Gerek işçi gerekse de işverene tanınan zorlayıcı nedenle iş sözleşmesini fesh yetkisini kullanabilmek için bir haftadan fazla süreyle çalışılamaması şarttır.
Evden yapılan çalışmalar bu süreye dahil edilmez.
İşçi ya da işverenin zorlayıcı nedenle yapacağı fesih bir haftalık sürenin bitiminden sonra başlayacaktır. İş Kanunu madde 26 da ifade edilen 6 işgünü içinde feshin yapılma zorunluluğu zorlayıcı sebepte aranmamaktadır. Zorlayıcı sebebin devamı müddetince işçi de işveren de sahip olduğu bu fesih yetkisini kullanabilir.

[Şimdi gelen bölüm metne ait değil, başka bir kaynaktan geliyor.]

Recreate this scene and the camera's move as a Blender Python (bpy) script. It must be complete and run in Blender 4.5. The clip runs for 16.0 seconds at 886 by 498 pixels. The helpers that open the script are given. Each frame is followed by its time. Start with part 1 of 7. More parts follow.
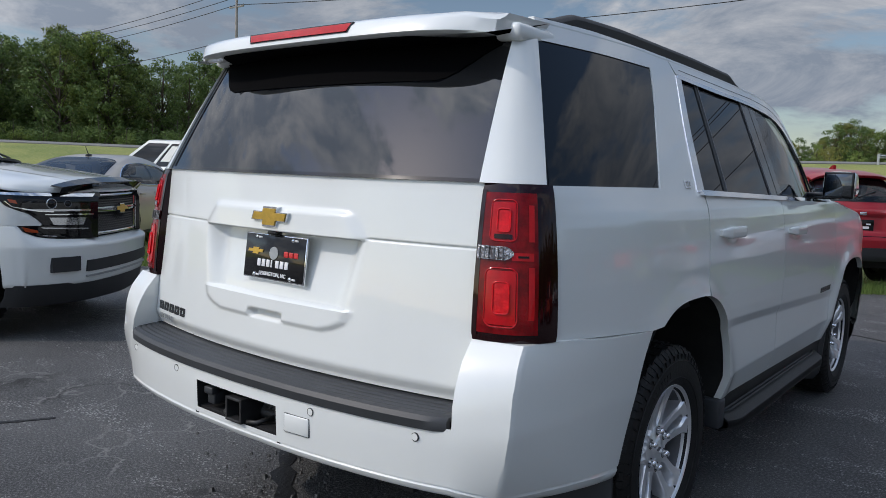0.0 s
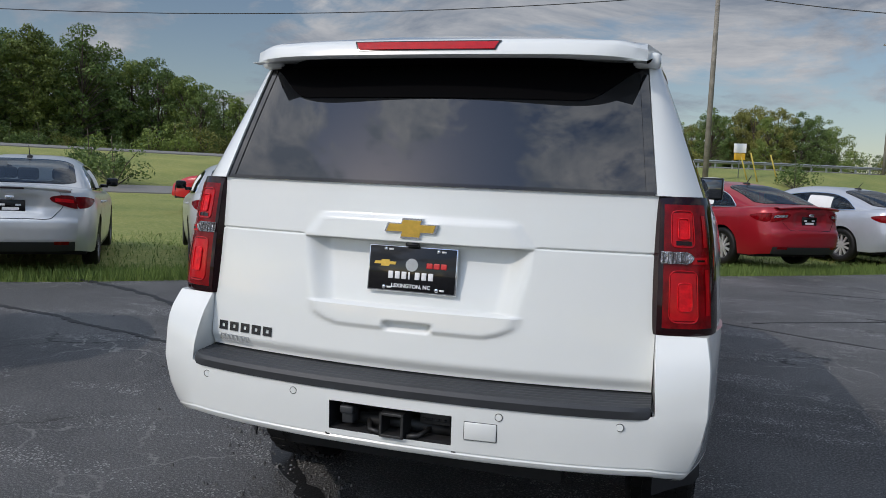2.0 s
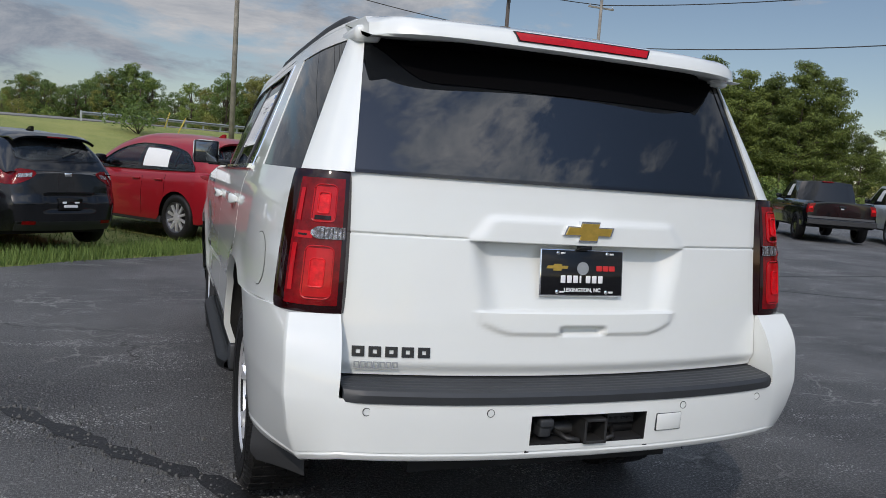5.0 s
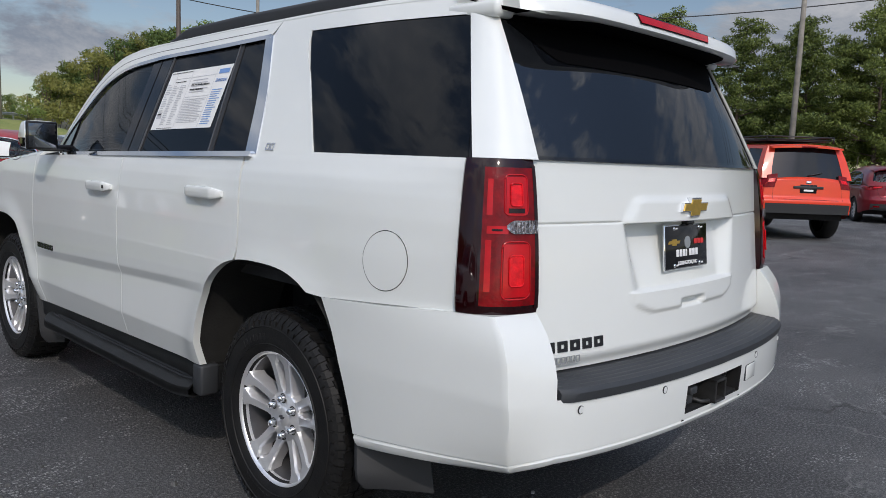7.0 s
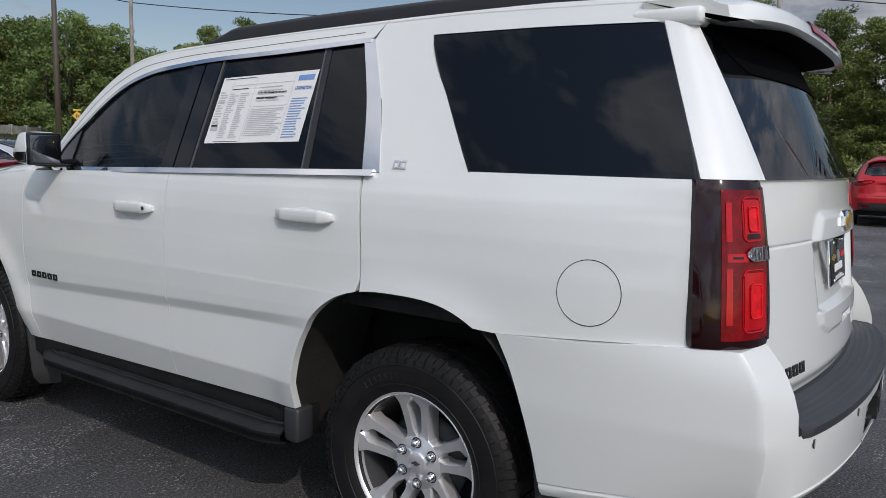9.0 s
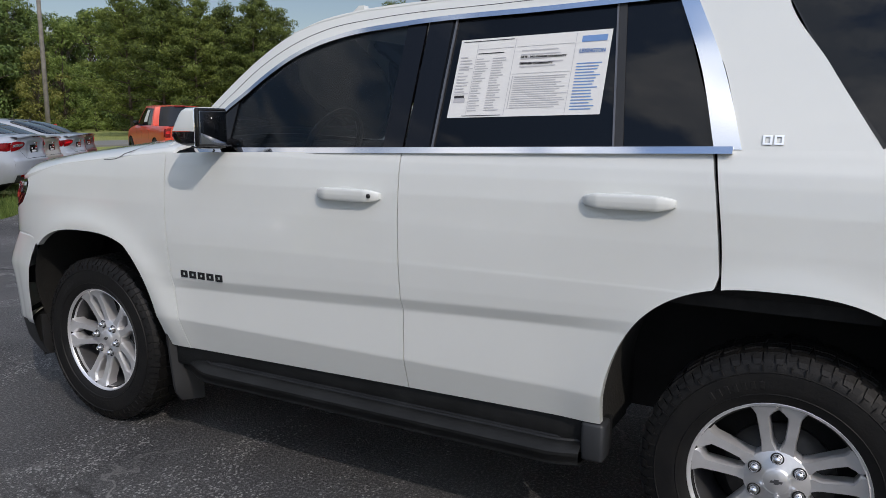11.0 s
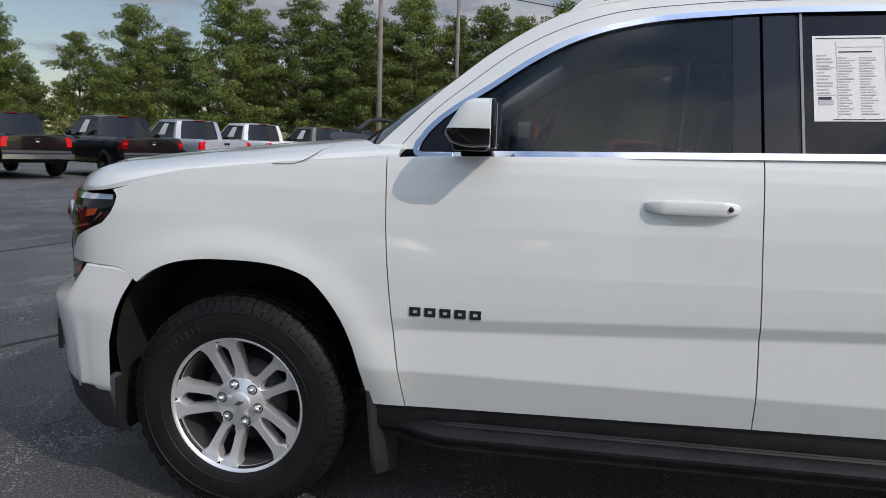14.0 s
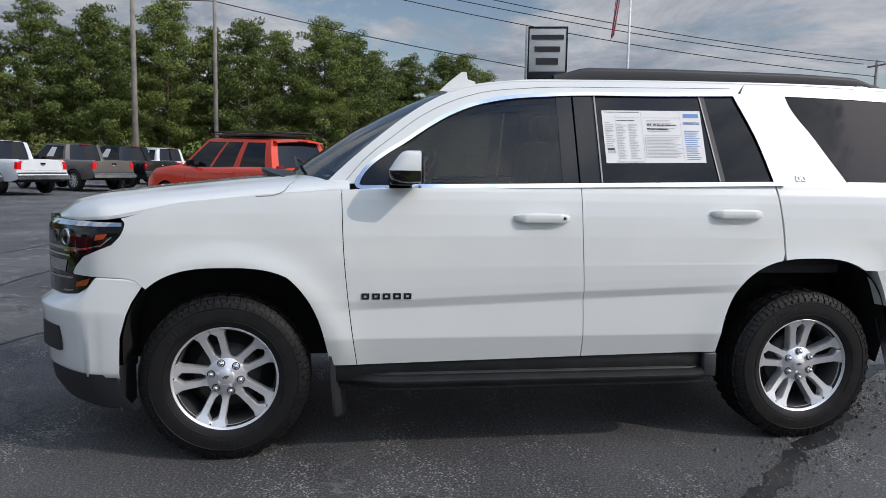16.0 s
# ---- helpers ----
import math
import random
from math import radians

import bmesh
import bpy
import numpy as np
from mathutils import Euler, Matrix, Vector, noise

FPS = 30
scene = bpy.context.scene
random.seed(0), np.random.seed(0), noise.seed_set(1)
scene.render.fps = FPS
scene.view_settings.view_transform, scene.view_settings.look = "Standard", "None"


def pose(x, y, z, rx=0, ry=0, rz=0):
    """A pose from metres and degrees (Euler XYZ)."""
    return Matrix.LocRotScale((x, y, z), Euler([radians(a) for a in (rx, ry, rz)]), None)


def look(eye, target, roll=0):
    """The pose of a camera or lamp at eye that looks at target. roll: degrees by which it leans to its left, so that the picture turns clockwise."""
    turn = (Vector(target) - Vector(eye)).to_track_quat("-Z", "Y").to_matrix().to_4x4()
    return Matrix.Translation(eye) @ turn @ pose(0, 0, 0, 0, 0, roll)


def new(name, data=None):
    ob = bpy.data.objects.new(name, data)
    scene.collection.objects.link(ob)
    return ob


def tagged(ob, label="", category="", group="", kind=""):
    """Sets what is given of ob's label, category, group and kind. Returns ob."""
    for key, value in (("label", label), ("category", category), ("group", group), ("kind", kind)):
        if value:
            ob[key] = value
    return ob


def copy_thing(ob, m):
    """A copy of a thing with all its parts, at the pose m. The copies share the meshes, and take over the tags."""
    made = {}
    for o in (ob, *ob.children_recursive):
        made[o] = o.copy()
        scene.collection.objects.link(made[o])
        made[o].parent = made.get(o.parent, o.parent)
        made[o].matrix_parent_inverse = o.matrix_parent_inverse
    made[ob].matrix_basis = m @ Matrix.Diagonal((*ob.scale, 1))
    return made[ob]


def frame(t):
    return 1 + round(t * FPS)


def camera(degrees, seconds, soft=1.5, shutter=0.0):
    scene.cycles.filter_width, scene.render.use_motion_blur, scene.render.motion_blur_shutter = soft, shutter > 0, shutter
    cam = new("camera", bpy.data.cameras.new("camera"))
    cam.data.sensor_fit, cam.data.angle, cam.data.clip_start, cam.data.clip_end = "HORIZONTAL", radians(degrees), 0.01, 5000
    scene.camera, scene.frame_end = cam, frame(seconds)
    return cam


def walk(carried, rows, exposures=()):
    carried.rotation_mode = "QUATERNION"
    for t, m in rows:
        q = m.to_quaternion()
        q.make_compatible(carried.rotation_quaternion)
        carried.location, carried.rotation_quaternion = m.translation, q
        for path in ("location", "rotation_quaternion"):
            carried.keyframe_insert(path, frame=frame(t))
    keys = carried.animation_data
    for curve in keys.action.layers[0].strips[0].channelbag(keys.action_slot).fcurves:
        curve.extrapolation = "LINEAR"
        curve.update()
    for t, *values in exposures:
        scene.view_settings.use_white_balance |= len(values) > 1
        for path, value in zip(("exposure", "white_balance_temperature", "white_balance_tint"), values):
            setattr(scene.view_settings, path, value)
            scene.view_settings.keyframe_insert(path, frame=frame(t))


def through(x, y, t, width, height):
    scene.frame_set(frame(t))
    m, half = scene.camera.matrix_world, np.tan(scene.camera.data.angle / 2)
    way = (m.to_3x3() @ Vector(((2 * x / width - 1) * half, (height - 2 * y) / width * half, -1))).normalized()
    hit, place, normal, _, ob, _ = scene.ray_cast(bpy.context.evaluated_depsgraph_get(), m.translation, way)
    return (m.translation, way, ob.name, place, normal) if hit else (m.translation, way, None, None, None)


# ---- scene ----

Tek Taraflı Ücretsiz İznin Akdin Feshi Olduğu
Yeri gelmişken belirtelim ki, işverenin yasal ya da yargısal bir dayanak olmadan tek taraflı ücretsiz izin kullandırma yetkisi yoktur. Buna rağmen işçisini ücretsiz izne gönderirse bu akdin feshi sayılır: 1475 ya da fesih tarihinde yürürlükte olan 4857 sayılı İş yasasında işçinin rızası dışında ücretsiz izin uygulamasına yer verilmiş değildir. Böyle olunca işçiyi rıza dışında ücretsiz izne ayıran davalı işveren 31.12.2003 tarihinde hizmet aktini haksız olarak feshetmiştir13.
III. SONUÇ
Ülkemiz ve dünya için ciddi bir tehlike oluşturan koronavirüs nedeniyle işyerindeki çalışmama olgusu ya da ifa imkansızlığı fesihleri de gündeme getirebilecektir.

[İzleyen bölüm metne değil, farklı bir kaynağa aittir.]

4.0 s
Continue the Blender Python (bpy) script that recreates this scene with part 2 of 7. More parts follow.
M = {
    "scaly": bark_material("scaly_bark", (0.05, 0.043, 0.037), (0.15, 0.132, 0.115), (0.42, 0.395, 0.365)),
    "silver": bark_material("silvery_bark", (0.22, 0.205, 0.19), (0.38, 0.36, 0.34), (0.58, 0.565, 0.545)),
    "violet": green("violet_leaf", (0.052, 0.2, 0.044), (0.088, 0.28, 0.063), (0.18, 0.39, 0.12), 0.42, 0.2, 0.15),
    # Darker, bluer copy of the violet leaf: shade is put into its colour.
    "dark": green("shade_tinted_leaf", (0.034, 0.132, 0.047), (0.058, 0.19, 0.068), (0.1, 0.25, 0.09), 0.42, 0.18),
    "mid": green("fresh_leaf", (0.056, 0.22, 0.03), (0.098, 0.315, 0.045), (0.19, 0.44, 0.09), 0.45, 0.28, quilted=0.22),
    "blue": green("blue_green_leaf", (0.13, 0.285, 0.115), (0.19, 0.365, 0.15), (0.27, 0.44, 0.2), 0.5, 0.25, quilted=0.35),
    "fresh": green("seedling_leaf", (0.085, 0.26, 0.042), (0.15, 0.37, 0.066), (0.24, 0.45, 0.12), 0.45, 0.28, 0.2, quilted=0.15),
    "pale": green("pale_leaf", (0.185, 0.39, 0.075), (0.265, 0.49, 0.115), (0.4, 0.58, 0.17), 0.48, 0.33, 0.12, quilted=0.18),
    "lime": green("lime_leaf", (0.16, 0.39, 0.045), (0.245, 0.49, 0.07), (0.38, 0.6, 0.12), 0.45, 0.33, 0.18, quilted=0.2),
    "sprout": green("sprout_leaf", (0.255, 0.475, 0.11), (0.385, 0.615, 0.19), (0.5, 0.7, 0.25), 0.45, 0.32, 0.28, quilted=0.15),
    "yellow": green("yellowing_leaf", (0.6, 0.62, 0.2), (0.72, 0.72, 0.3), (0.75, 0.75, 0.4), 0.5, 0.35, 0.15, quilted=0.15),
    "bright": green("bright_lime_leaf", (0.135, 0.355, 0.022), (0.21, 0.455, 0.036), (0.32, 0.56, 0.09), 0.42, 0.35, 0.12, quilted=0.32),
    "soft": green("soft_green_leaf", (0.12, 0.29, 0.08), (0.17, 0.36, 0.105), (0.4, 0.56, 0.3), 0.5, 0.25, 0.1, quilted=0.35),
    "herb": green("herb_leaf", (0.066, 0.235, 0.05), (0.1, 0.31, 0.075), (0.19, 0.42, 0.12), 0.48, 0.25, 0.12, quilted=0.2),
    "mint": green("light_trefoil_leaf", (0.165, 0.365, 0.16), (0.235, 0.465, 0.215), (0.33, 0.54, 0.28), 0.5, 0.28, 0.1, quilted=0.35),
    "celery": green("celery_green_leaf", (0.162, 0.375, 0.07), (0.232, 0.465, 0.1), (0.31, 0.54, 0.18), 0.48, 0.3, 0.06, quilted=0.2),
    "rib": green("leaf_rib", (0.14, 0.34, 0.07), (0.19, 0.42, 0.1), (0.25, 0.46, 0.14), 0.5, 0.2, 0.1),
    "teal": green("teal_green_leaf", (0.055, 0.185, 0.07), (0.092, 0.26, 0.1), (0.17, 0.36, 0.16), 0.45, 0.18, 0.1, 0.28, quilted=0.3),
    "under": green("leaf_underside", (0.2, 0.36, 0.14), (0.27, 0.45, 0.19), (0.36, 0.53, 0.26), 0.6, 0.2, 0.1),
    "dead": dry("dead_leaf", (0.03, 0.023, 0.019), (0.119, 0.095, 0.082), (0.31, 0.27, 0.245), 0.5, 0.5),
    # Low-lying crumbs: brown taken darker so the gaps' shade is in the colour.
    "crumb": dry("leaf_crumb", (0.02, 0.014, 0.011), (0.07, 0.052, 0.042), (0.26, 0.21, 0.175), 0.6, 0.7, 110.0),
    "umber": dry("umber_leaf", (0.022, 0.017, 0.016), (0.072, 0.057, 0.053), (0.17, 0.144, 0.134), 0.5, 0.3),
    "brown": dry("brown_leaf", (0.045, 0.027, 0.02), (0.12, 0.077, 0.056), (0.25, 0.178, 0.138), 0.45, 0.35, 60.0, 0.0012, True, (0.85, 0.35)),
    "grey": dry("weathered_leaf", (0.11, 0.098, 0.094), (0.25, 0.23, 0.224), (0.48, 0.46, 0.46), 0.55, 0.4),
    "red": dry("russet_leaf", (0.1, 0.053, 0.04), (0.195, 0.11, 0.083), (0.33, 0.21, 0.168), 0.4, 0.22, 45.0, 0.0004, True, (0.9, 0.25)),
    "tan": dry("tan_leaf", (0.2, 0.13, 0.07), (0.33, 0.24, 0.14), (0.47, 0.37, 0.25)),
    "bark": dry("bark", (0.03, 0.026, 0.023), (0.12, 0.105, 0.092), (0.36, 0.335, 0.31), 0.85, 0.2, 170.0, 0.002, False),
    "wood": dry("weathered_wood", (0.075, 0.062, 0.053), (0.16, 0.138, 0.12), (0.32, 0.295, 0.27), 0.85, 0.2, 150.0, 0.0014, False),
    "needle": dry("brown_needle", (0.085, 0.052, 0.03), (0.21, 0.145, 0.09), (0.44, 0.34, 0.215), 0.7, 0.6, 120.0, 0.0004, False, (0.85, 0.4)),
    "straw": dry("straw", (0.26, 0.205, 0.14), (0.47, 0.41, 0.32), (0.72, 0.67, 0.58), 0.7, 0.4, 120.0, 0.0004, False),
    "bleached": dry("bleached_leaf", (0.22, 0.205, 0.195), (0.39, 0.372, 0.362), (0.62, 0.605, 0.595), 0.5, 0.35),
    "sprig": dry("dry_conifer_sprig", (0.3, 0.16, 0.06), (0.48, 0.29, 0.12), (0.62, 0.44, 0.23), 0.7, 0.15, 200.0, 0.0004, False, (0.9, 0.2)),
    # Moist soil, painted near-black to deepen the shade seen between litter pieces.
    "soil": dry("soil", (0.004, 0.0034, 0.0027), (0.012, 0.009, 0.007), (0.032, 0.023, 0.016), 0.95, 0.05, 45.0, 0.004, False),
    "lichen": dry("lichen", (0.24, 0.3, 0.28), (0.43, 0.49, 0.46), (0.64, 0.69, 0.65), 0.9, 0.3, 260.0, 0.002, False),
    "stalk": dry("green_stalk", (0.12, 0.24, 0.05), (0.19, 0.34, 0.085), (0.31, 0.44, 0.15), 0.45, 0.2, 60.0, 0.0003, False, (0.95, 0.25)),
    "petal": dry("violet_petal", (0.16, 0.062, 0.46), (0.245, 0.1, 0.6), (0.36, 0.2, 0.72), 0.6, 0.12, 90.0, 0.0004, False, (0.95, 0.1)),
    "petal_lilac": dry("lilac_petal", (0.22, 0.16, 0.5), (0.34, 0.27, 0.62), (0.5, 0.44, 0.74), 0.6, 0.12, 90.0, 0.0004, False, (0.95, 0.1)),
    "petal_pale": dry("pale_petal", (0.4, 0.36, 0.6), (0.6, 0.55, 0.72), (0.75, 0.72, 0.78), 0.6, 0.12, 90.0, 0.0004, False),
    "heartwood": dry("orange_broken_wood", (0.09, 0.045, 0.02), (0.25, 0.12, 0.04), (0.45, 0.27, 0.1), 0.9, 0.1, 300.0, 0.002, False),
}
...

İşyerindeki işin durması idari makamların işyerini kapatmasından/yasaklarından kaynaklanıyorsa işçinin,
İşçinin yaşından, kronik rahatsızlığından ya da yaşadığı şehirden kaynaklı olarak dışarı çıkması yasaklandığı için işyerine gelip çalışamıyorsa işverenin,
İş sözleşmesini ihbar öneli vermeden feshetmesi mümkündür.
Kıdem tazminatı ödenmesini gerektiren bu feshin mümkün olabilmesi için bir haftadan fazla süreyle işin durması/işçinin çalıştırılamaması gerekmektedir.
13 Yrg. 9. HD’nin 19.01.2006 tarihli ve E. 2005/16574, K. 2006/587 sayılı kararı.